OBJECTIVE - Omit the images, then output each of the records below exactly.

EXCERPTED RECORDS -

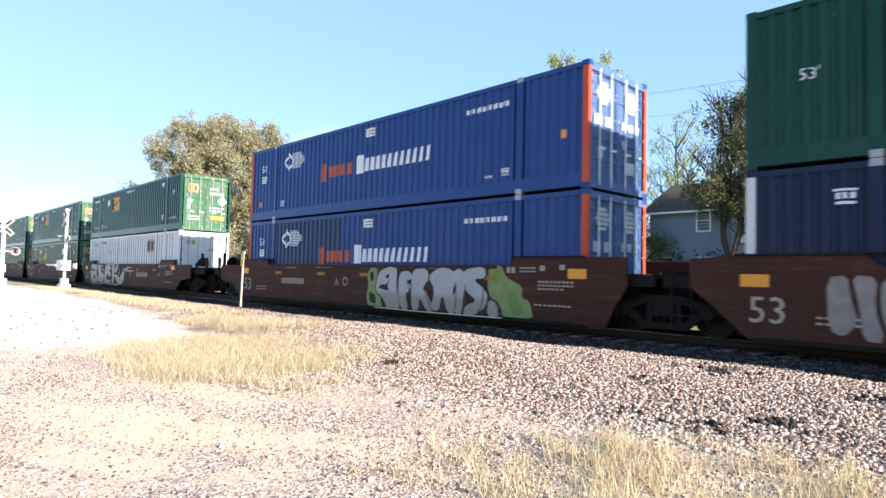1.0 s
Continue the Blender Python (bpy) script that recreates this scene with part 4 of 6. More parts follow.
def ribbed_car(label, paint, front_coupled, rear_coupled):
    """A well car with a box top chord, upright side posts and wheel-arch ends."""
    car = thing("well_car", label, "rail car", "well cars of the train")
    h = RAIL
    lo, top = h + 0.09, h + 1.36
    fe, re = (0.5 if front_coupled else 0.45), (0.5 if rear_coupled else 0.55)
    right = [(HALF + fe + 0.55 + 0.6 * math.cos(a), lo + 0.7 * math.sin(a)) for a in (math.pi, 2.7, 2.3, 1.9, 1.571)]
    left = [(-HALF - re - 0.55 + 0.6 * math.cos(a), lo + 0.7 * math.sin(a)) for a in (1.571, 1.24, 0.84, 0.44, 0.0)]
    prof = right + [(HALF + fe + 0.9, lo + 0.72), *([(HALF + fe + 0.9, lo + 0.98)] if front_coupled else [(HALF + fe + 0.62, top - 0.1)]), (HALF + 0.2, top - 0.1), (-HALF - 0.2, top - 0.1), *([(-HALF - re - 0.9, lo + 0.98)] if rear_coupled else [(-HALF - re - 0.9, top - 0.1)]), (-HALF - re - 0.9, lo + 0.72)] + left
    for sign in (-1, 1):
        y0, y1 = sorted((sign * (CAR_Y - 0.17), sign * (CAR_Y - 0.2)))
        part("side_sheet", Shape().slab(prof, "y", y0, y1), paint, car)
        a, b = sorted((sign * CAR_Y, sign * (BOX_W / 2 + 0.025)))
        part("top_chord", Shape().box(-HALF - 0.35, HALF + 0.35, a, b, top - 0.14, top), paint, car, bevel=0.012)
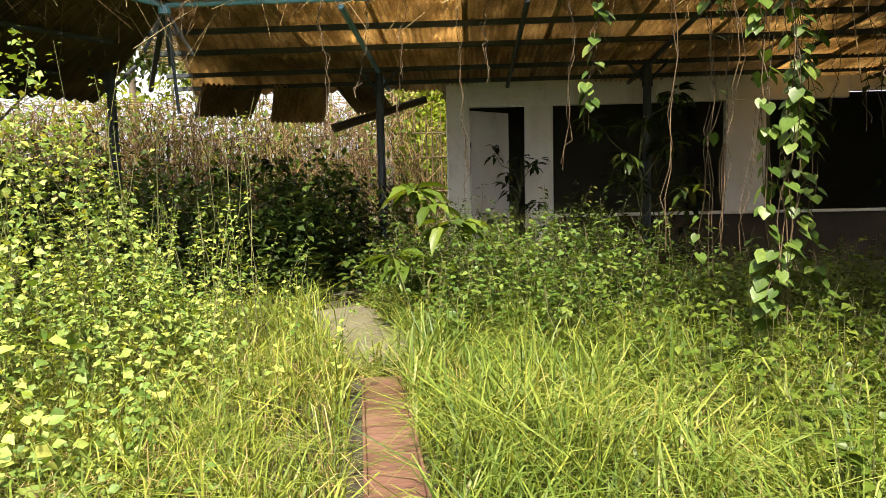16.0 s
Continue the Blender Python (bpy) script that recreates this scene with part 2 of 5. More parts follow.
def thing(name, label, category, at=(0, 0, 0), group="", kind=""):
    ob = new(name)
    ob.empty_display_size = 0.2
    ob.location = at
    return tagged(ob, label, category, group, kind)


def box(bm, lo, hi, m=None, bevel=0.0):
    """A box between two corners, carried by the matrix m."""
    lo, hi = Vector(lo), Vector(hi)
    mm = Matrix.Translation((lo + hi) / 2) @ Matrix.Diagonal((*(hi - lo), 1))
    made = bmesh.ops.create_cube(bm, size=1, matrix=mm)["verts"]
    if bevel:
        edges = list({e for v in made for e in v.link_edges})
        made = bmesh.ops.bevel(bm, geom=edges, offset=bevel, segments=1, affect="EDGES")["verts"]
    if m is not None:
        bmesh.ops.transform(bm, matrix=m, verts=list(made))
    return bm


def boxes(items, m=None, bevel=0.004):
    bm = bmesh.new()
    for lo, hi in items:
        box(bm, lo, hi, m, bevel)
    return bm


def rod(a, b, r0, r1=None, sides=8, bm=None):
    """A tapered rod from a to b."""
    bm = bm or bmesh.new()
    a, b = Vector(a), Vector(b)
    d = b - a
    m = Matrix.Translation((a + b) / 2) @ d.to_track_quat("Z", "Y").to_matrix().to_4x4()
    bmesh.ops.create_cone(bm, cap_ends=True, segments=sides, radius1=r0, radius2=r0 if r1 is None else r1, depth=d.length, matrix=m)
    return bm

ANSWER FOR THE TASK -
1.0 s
Continue the Blender Python (bpy) script that recreates this scene with part 4 of 6. More parts follow.
def ribbed_car(label, paint, front_coupled, rear_coupled):
    """A well car with a box top chord, upright side posts and wheel-arch ends."""
    car = thing("well_car", label, "rail car", "well cars of the train")
    h = RAIL
    lo, top = h + 0.09, h + 1.36
    fe, re = (0.5 if front_coupled else 0.45), (0.5 if rear_coupled else 0.55)
    right = [(HALF + fe + 0.55 + 0.6 * math.cos(a), lo + 0.7 * math.sin(a)) for a in (math.pi, 2.7, 2.3, 1.9, 1.571)]
    left = [(-HALF - re - 0.55 + 0.6 * math.cos(a), lo + 0.7 * math.sin(a)) for a in (1.571, 1.24, 0.84, 0.44, 0.0)]
    prof = right + [(HALF + fe + 0.9, lo + 0.72), *([(HALF + fe + 0.9, lo + 0.98)] if front_coupled else [(HALF + fe + 0.62, top - 0.1)]), (HALF + 0.2, top - 0.1), (-HALF - 0.2, top - 0.1), *([(-HALF - re - 0.9, lo + 0.98)] if rear_coupled else [(-HALF - re - 0.9, top - 0.1)]), (-HALF - re - 0.9, lo + 0.72)] + left
    for sign in (-1, 1):
        y0, y1 = sorted((sign * (CAR_Y - 0.17), sign * (CAR_Y - 0.2)))
        part("side_sheet", Shape().slab(prof, "y", y0, y1), paint, car)
        a, b = sorted((sign * CAR_Y, sign * (BOX_W / 2 + 0.025)))
        part("top_chord", Shape().box(-HALF - 0.35, HALF + 0.35, a, b, top - 0.14, top), paint, car, bevel=0.012)
16.0 s
Continue the Blender Python (bpy) script that recreates this scene with part 2 of 5. More parts follow.
def thing(name, label, category, at=(0, 0, 0), group="", kind=""):
    ob = new(name)
    ob.empty_display_size = 0.2
    ob.location = at
    return tagged(ob, label, category, group, kind)


def box(bm, lo, hi, m=None, bevel=0.0):
    """A box between two corners, carried by the matrix m."""
    lo, hi = Vector(lo), Vector(hi)
    mm = Matrix.Translation((lo + hi) / 2) @ Matrix.Diagonal((*(hi - lo), 1))
    made = bmesh.ops.create_cube(bm, size=1, matrix=mm)["verts"]
    if bevel:
        edges = list({e for v in made for e in v.link_edges})
        made = bmesh.ops.bevel(bm, geom=edges, offset=bevel, segments=1, affect="EDGES")["verts"]
    if m is not None:
        bmesh.ops.transform(bm, matrix=m, verts=list(made))
    return bm


def boxes(items, m=None, bevel=0.004):
    bm = bmesh.new()
    for lo, hi in items:
        box(bm, lo, hi, m, bevel)
    return bm


def rod(a, b, r0, r1=None, sides=8, bm=None):
    """A tapered rod from a to b."""
    bm = bm or bmesh.new()
    a, b = Vector(a), Vector(b)
    d = b - a
    m = Matrix.Translation((a + b) / 2) @ d.to_track_quat("Z", "Y").to_matrix().to_4x4()
    bmesh.ops.create_cone(bm, cap_ends=True, segments=sides, radius1=r0, radius2=r0 if r1 is None else r1, depth=d.length, matrix=m)
    return bm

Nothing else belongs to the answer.